# Task to carry out
Identify every line containing the word "import" and reproduce each one.

# Information provided
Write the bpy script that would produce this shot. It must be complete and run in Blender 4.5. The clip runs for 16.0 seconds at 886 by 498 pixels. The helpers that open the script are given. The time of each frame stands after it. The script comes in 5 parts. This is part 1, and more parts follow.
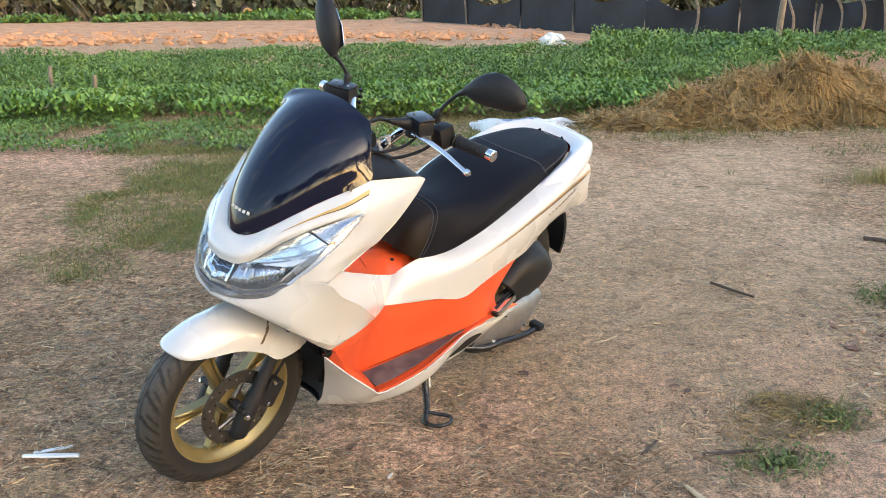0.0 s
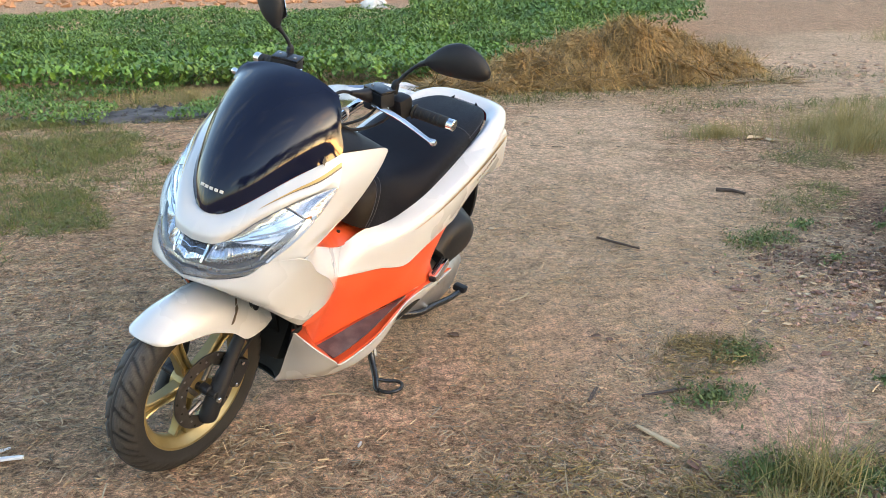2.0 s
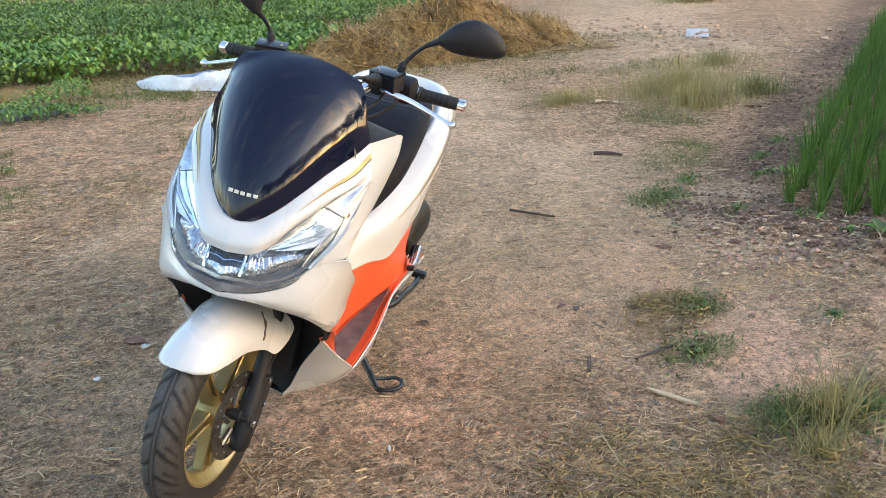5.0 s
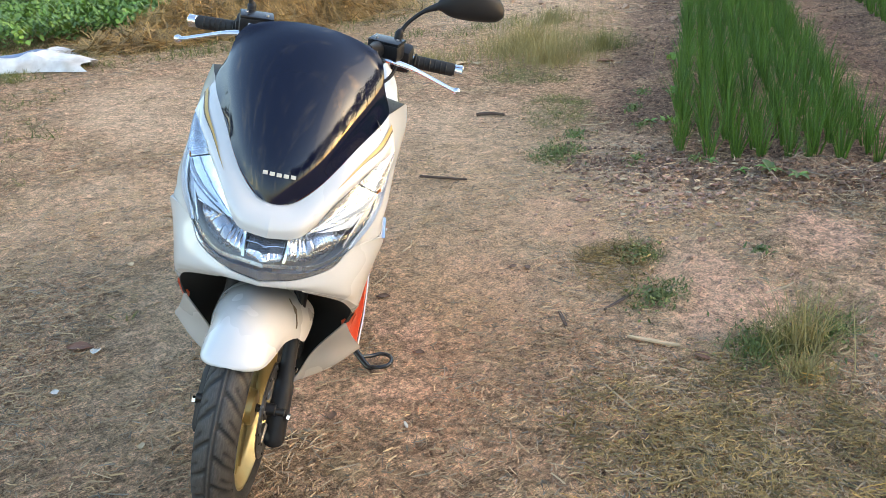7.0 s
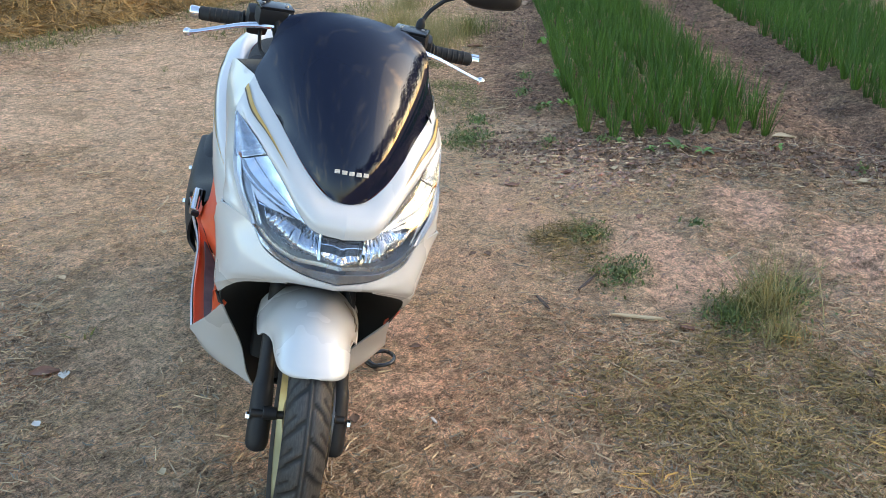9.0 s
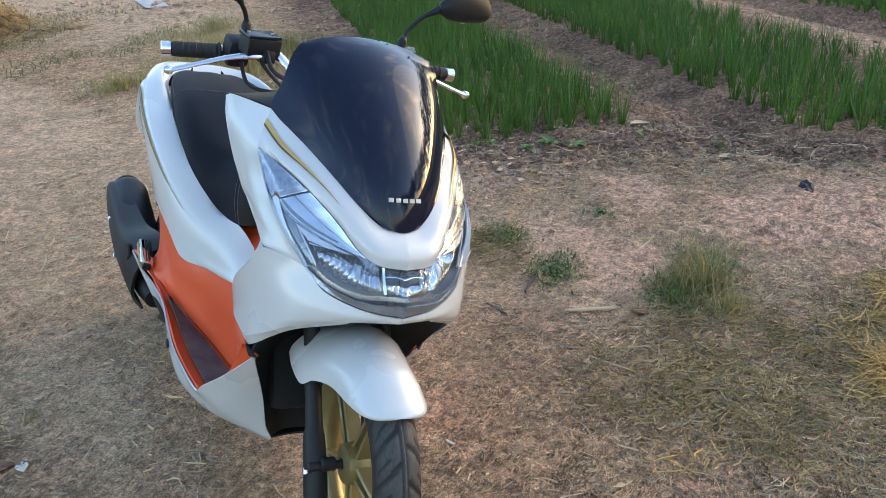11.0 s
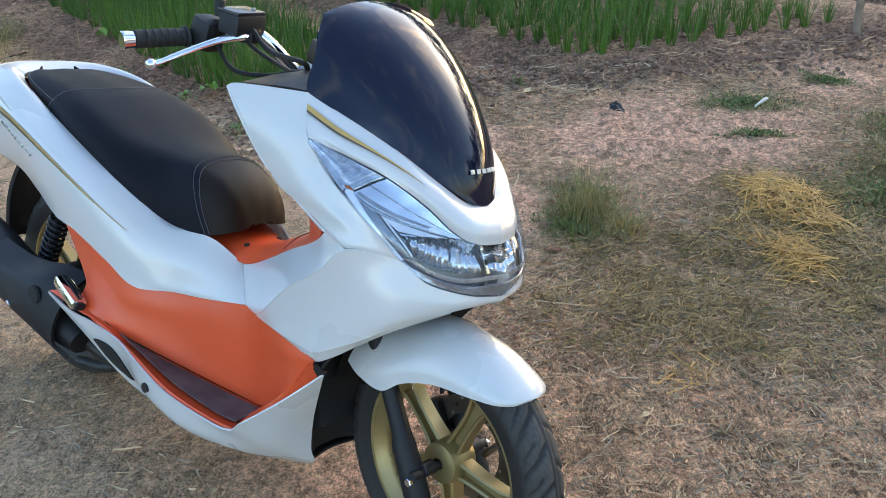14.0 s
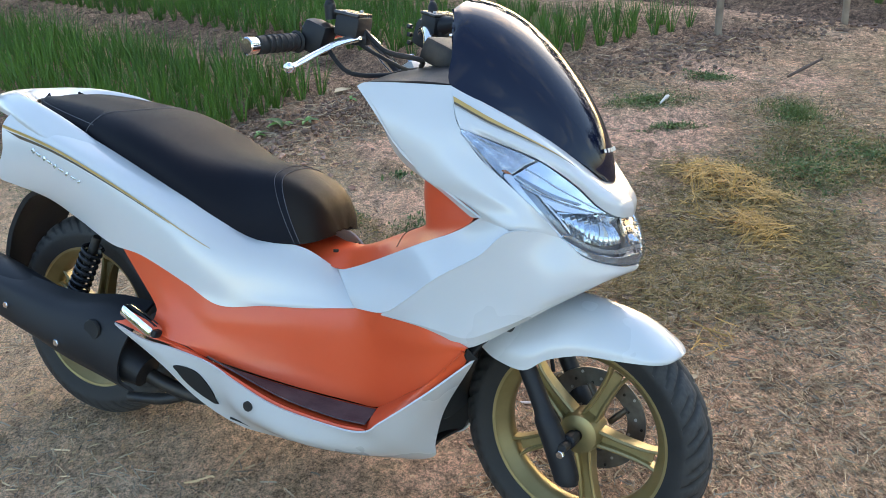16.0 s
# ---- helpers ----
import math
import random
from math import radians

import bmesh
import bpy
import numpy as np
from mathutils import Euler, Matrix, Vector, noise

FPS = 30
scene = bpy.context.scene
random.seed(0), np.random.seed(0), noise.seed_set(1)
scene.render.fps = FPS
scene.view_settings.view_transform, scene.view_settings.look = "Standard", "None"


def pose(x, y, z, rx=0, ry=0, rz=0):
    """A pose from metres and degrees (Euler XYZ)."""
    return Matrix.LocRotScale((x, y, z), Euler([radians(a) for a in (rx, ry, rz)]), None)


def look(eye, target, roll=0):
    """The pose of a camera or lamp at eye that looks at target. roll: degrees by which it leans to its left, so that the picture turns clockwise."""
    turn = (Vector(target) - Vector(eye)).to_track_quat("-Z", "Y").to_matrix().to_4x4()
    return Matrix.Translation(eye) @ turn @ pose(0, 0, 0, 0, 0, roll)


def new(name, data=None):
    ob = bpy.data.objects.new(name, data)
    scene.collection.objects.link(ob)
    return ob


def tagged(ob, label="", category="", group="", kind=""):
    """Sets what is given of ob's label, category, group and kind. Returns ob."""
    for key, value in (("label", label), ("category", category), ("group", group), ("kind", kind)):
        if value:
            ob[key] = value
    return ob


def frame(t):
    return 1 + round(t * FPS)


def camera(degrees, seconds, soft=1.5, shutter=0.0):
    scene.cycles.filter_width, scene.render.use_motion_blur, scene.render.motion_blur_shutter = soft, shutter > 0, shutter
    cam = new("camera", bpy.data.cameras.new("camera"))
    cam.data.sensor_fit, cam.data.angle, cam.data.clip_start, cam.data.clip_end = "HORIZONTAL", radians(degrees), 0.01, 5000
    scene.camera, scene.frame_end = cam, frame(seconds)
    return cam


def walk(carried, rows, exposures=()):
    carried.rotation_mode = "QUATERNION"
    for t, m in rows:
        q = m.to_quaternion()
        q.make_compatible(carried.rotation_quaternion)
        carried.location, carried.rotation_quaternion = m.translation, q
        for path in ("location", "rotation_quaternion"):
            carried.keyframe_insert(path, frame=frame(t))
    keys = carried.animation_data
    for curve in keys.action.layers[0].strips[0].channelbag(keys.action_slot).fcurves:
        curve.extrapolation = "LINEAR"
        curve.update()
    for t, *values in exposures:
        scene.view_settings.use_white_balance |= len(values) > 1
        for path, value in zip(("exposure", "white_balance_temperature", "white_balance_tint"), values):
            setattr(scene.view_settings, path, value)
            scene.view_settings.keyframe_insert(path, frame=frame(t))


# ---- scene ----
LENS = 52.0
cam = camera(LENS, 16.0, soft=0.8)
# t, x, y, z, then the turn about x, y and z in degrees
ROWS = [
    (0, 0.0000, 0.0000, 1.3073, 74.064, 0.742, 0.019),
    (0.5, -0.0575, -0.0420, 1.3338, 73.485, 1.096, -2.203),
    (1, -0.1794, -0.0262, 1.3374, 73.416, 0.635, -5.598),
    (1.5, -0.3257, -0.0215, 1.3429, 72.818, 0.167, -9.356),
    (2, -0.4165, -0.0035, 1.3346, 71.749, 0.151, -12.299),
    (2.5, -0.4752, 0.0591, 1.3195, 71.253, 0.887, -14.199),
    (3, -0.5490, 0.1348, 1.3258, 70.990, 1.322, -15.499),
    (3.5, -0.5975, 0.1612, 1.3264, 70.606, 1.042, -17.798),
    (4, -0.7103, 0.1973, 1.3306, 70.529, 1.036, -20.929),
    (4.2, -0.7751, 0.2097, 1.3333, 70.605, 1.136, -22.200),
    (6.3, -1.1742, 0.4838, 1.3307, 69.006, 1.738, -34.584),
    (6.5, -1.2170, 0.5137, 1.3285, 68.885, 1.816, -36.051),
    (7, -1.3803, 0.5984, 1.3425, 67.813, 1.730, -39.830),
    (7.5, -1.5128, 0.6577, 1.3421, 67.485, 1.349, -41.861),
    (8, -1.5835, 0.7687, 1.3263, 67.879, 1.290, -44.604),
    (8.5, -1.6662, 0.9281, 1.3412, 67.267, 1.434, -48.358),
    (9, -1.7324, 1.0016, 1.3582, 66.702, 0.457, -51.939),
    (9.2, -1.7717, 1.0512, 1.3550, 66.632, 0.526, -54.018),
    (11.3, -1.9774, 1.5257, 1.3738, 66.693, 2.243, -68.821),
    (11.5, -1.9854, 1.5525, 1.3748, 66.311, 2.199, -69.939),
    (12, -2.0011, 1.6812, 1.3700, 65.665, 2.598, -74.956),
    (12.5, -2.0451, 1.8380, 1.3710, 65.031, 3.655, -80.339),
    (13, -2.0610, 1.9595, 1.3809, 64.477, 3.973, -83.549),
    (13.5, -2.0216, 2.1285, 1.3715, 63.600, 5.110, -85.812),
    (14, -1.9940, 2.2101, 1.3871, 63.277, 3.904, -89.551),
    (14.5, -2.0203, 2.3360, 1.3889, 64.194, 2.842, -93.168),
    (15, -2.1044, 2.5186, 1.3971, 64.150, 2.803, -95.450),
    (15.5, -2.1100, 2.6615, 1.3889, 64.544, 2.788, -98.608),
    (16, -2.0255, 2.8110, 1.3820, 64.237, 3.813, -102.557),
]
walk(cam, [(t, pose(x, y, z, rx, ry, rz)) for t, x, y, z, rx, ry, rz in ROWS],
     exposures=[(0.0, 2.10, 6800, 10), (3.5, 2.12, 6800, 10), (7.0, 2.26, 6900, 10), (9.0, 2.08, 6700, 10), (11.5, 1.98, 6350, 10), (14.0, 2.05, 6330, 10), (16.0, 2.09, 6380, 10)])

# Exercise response
import math
import random
from math import radians
import bmesh
import bpy
import numpy as np
from mathutils import Euler, Matrix, Vector, noise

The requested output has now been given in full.